Paul Blom is gay, and he used to keep it quiet at work. The owner of a Right at Home franchise in Bloomington, he worried that saying his business partner, Bob White, is also his life partner would turn away the elderly clients his company serves with home personal care and companionship.

When old ladies teased him, asking him when a good-looking young man like him was going to find a nice gal to marry, he’d laugh and say nothing. “When I first started my business I was paranoid about that,” Blom said.

But he gradually gained confidence. “I thought, you know what?  Why am I pussyfooting around on this?” Blom said. So now he replies, “I would be married if it were legal.” Rather than rejection, he says that response leads to interesting conversations. And rather than keeping quiet, he now speaks out.
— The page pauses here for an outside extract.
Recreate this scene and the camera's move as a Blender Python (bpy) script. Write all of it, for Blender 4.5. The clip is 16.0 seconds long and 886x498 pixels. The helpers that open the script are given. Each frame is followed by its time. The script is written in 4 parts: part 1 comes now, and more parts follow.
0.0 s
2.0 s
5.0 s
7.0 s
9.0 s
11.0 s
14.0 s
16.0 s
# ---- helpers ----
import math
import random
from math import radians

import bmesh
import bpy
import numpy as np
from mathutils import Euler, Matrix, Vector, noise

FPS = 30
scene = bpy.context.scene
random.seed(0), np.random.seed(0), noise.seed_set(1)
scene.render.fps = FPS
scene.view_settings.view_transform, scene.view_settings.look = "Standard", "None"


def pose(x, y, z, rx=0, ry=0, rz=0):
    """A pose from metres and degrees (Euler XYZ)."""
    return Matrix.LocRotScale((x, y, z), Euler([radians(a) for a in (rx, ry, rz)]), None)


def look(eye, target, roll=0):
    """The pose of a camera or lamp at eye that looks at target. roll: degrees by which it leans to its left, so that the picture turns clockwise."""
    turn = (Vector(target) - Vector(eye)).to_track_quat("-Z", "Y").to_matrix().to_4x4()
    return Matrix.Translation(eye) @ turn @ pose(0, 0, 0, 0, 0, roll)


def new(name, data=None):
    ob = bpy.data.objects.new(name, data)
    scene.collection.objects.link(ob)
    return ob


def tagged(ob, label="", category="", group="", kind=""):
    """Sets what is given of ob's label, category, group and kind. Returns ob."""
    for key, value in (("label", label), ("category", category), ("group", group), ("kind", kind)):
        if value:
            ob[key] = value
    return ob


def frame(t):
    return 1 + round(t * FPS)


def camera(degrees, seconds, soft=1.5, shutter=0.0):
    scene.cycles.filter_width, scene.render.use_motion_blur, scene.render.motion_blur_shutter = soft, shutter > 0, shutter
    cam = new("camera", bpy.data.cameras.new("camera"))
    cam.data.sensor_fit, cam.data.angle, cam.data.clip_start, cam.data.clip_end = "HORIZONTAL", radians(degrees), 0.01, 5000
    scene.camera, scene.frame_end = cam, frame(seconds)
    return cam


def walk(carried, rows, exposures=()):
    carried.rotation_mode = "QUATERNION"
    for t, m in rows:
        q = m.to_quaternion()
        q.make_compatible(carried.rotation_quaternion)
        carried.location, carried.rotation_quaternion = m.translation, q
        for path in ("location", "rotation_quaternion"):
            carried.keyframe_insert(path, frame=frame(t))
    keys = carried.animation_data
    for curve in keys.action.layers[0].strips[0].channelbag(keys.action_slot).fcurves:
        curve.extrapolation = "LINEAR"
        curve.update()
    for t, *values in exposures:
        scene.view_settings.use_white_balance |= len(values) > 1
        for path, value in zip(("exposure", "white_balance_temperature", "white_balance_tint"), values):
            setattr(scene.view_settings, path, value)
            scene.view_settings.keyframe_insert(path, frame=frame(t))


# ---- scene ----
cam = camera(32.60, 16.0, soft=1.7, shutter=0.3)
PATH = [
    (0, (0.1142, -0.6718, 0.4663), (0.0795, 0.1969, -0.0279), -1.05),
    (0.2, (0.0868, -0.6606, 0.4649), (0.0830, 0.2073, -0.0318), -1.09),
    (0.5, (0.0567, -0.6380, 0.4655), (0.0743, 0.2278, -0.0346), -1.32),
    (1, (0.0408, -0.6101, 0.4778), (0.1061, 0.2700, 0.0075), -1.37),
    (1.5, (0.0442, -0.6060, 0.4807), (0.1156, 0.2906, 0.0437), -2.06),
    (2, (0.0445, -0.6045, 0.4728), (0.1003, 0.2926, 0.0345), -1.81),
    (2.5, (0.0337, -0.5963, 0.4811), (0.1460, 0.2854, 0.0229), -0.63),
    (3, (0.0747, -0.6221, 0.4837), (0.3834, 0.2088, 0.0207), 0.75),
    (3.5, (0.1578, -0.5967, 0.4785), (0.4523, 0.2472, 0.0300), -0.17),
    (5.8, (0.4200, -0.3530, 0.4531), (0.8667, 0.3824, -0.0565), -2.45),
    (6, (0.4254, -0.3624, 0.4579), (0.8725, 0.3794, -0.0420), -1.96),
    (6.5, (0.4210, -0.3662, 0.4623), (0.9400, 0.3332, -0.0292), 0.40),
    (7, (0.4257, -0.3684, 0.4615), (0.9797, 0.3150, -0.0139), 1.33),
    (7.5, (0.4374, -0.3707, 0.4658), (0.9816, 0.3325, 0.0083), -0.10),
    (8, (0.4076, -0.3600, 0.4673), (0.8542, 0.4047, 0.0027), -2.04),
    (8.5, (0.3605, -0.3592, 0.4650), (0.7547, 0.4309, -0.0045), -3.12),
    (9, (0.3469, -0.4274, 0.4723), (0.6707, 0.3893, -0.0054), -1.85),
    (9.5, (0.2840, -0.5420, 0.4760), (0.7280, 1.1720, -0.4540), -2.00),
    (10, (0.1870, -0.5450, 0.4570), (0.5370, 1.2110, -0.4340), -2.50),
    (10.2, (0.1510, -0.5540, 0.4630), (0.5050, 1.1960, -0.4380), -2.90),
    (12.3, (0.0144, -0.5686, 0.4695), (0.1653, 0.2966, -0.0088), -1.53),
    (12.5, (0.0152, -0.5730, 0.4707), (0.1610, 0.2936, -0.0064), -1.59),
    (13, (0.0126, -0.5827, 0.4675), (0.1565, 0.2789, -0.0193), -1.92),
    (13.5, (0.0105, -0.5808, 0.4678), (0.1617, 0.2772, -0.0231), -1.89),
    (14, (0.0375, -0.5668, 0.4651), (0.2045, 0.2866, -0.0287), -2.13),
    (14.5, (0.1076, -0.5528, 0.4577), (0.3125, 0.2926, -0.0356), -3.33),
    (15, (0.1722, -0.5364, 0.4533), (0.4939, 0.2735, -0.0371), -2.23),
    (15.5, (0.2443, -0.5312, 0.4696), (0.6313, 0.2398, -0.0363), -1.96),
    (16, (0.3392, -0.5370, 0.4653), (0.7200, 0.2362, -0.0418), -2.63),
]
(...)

“Vote No. Don’t Limit the Freedom to Marry,” urge the bright-orange signs in Blom’s office. Although large corporations including General Mills and Cargill have come out against the state’s contentious constitutional amendment that defines marriage as only between one man and one woman, Blom is the rare small-business owner who will take a stand on a controversial social issue at company headquarters.
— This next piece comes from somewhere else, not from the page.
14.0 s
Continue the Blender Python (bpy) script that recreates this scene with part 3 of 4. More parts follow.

“At this point in my evolution, it’s all about being authentic,” Blom says. “That means I work very hard at being the same person in every setting.”

It’s a wonderful thing to behold, when business owners find their voice. I’ve watched it firsthand this summer as our two Upsize Growth Challenge winners transformed themselves in four short months.

Sandy Hansen, president of AgVenture Feed & Seed, was literally wringing her hands at workshop one in May, worrying that everything she’d gone through hell to build would slip away if she decided to aggressively grow. By workshop two, in September, she sounded like a new CEO. She was ready to “rock and roll,” as she describes in this issue.

Nathan Smith and Chad Nyberg, co-owners of PCS Residential, talked in vague terms about values and meaning in workshop one, but seemed at a loss as to how to get the gritty realities of growing a company even close to the lofty sentiments found in business books.

By workshop two they had held two successful all-company meetings for the first time, had gleaned good ideas from their top managers to tweak their expansion strategy, and could begin to see their company entering into a more mature phase.

Find your voice, business owners. Be who you are. Strive to be authentic. Those may be slogans found on inspirational posters, but these three cases also show the power behind the words.